Sellp (Slice-ELLPACK)#

Sliced ELLPACK is ELL’s answer to non-uniform row lengths. Instead of padding every row to the globally longest one, Sellp partitions the matrix into fixed-size slices of contiguous rows and pads each slice to its own longest row. A single outlier no longer inflates the storage of every other row in the matrix — only the slice it lives in. The default slice size matches a GPU warp, which keeps memory access coalesced within a slice while shrinking padding overall.

Storage layout#

The rows are grouped into slices of size \(S\) (default 32). For slice \(s\) spanning rows \([sS,\, (s+1)S)\), let \(k_s\) be the longest non-zero count in that slice. Sellp stores, per slice, two column-major arrays of size \(S \times k_s\) — the values and column indices of every entry, padded so all rows in the slice present \(k_s\) slots. A slice_sets prefix-sum array records each slice’s offset in slot-column units — slice \(s\) occupies the flat range \([\mathit{slice\_sets}[s] \cdot S,\, \mathit{slice\_sets}[s+1] \cdot S)\) of the values / col-indices buffers — and a slice_lengths array records each \(k_s\).

Matrix (n_rows = 4):       Two slices of S = 2:
[ 1  2  0 ]                Slice 0 covers rows [0, 1]:  k_0 = 2
[ 0  3  0 ]                  values    = [1, 3,  2, 0]
[ 4  0  5 ]                  col_idxs  = [0, 1,  1, *]
[ 0  6  0 ]                Slice 1 covers rows [2, 3]:  k_1 = 2
                             values    = [4, 6,  5, 0]
                             col_idxs  = [0, 1,  2, *]

The slice_sets array would be [0, 2, 4] (slice 0 spans slot-columns 0..2, slice 1 spans 2..4 — multiplied by \(S=2\) this gives flat extents 0..4 and 4..8 in the values / col-indices buffers), and slice_lengths would be [2, 2]. (* = padding: value = 0, col_idx = invalid_index().)

When to use Sellp#

Non-uniform but locally similar row lengths — typical of unstructured finite-element matrices where row degree varies across the mesh but is similar between adjacent rows after a band-reducing reordering (see RCM).
GPU SpMV where ELL would waste too much space. Each slice still gives coalesced access within itself; only the slices that need it grow wide.
As a fall-back from ELL when row-length variance becomes too costly, before reaching for the heavier Hybrid split.

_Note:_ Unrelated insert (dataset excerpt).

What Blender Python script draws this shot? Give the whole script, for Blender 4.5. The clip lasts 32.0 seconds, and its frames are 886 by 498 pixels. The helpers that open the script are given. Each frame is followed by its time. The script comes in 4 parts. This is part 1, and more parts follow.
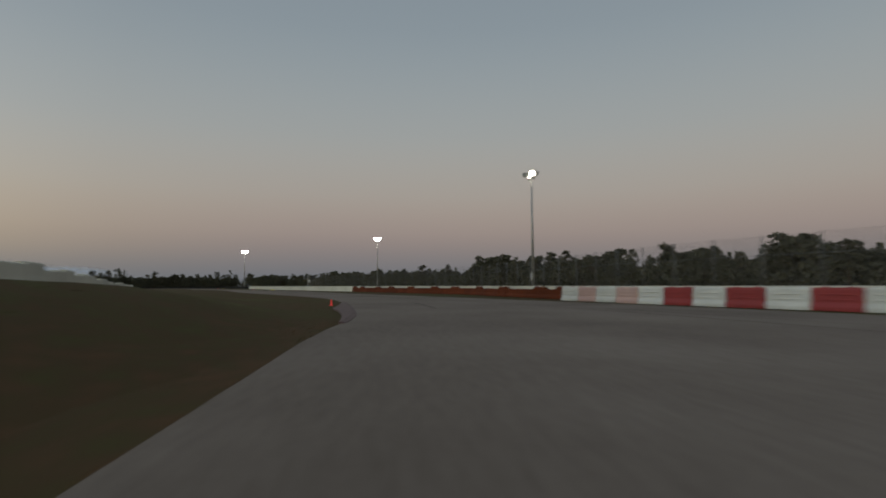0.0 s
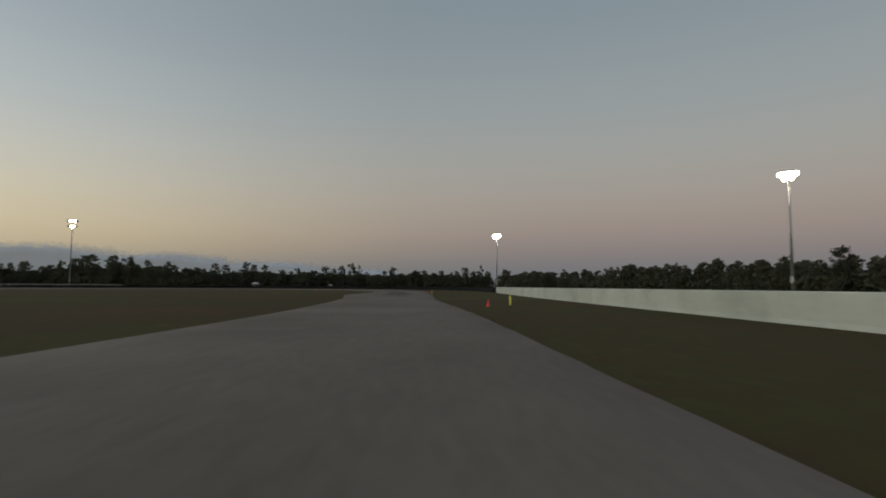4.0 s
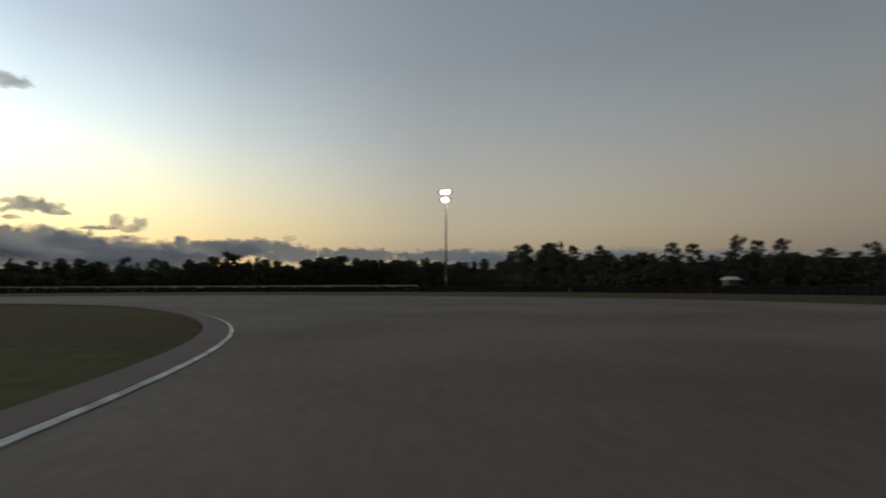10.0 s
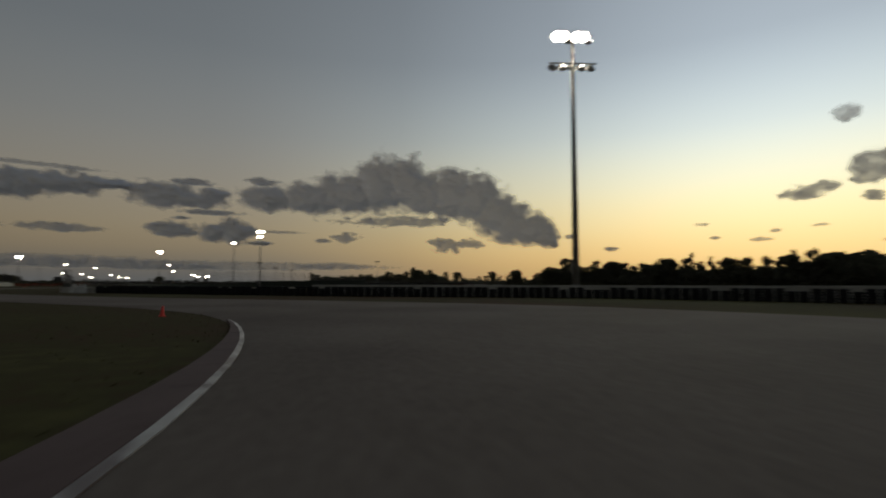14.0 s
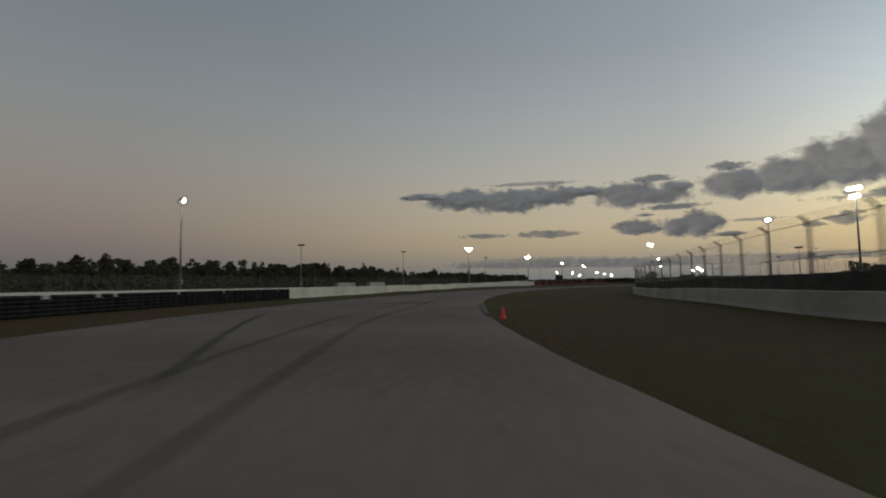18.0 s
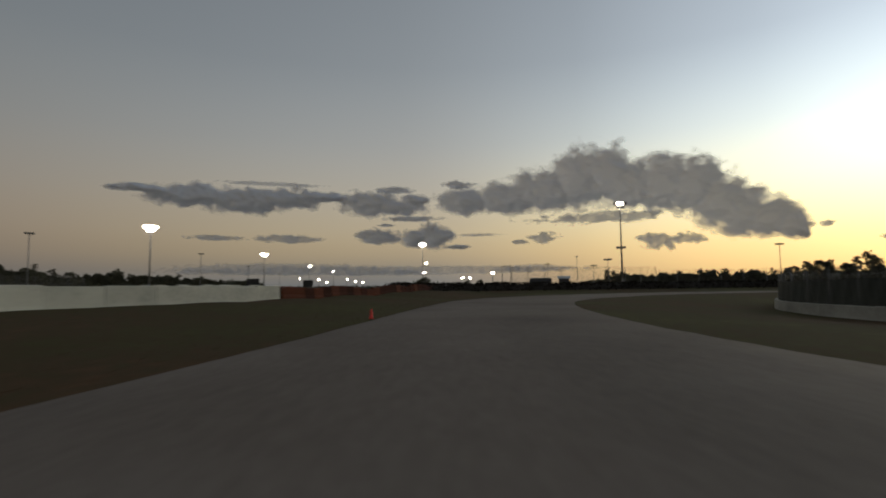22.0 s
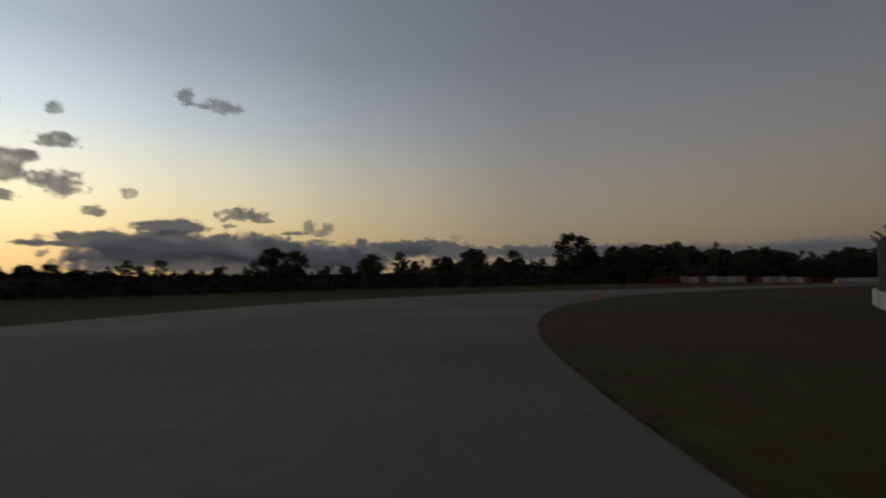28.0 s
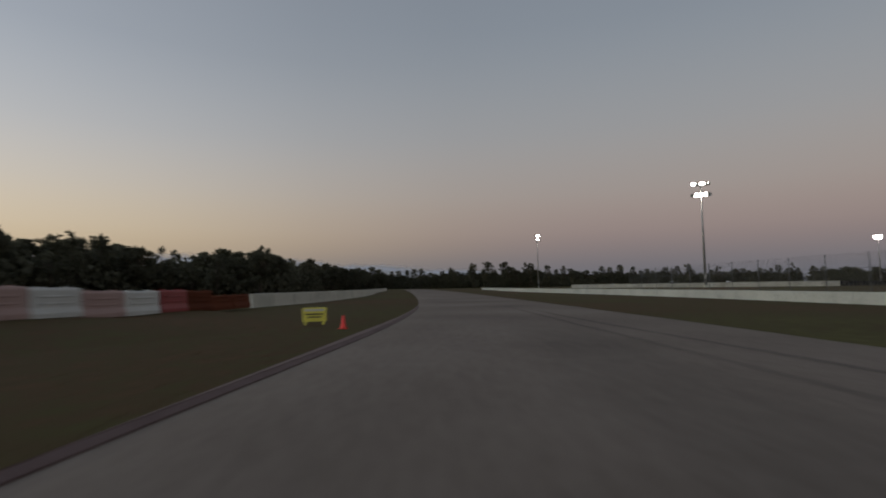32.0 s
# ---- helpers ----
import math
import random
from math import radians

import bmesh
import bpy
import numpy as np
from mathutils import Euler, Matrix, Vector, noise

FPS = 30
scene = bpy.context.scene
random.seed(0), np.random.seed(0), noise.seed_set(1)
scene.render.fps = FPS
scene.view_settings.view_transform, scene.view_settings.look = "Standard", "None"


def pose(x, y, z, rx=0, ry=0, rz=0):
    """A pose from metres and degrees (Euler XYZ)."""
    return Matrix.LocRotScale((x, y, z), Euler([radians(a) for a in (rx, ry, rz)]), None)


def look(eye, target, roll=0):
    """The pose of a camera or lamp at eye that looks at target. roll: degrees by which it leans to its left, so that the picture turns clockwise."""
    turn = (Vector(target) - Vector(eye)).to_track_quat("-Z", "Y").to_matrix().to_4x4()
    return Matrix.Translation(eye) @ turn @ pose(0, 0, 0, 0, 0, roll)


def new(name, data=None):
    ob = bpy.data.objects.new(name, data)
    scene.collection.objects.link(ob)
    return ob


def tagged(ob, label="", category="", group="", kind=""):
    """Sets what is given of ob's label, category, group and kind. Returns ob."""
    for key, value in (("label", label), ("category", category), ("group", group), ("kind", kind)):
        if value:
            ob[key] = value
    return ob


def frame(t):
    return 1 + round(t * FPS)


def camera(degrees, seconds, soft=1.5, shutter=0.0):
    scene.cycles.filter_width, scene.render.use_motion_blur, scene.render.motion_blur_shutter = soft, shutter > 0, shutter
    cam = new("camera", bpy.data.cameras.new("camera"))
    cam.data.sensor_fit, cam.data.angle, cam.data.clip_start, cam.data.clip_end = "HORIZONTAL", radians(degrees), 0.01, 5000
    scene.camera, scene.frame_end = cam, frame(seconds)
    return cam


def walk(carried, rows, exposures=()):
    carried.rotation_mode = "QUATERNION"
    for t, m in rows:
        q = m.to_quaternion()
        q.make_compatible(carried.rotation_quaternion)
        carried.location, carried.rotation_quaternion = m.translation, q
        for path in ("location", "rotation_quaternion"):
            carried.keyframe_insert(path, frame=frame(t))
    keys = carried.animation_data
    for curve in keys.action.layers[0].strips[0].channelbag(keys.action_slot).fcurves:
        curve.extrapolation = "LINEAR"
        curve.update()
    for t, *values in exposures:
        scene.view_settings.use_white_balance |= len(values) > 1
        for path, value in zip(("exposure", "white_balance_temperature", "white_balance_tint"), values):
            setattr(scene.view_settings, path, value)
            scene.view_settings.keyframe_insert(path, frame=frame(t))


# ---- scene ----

The slice size \(S\) is configurable; matching the GPU warp width (32 on NVIDIA, 64 on AMD) is the standard choice, but smaller slices reduce padding at the cost of slightly worse coalescing.

Construction#

// From matrix_data — slice_size defaults to 32
auto sellp = gko::matrix::Sellp<double, int>::create(exec);
sellp->read(matrix_data);

// With an explicit slice size (and slice-stride factor for alignment)
auto sellp = gko::matrix::Sellp<double, int>::create(
                 exec,
                 gko::dim<2>{n_rows, n_cols},
                 /*slice_size=*/ 32,
                 /*stride_factor=*/ 1,
                 /*total_cols=*/ 0);   // 0 = auto

// Converted from CSR
auto sellp = gko::matrix::Sellp<double, int>::create(exec);
sellp->copy_from(csr);

A re-ordering step (e.g. RCM) before conversion can dramatically reduce the per-slice maxima and thus the storage overhead.

Performance characteristics#

Sellp’s per-output-row SpMV cost is \(O(k_s)\) memory traffic for the slice that row belongs to. Compared with ELL’s globally-uniform \(k\), the average traffic drops to roughly \(\sum_s k_s / n_\text{slices} \times S\) — proportional to the slice-wise maximum rather than the global one.

The break-even versus ELL is roughly: if the slice-wise maxima are within a small factor of the average row length, Sellp shines. If the row-length distribution is essentially flat, plain ELL’s simpler kernel is usually a hair faster. If the distribution has a hard heavy tail (one or two rows with thousands of entries while the rest have a handful), Sellp’s slice padding can still amplify; reach for Hybrid instead.

Conversion behaviour#

Sellp converts to and from CSR, ELL, and COO:

// Sellp → CSR
auto csr = gko::matrix::Csr<double, int>::create(exec);
csr->copy_from(sellp);

// CSR → Sellp
auto sellp = gko::matrix::Sellp<double, int>::create(exec);
sellp->copy_from(csr);

copy_from(csr) re-slices the matrix using the current slice size and stride factor; if those have not been set, the defaults are used.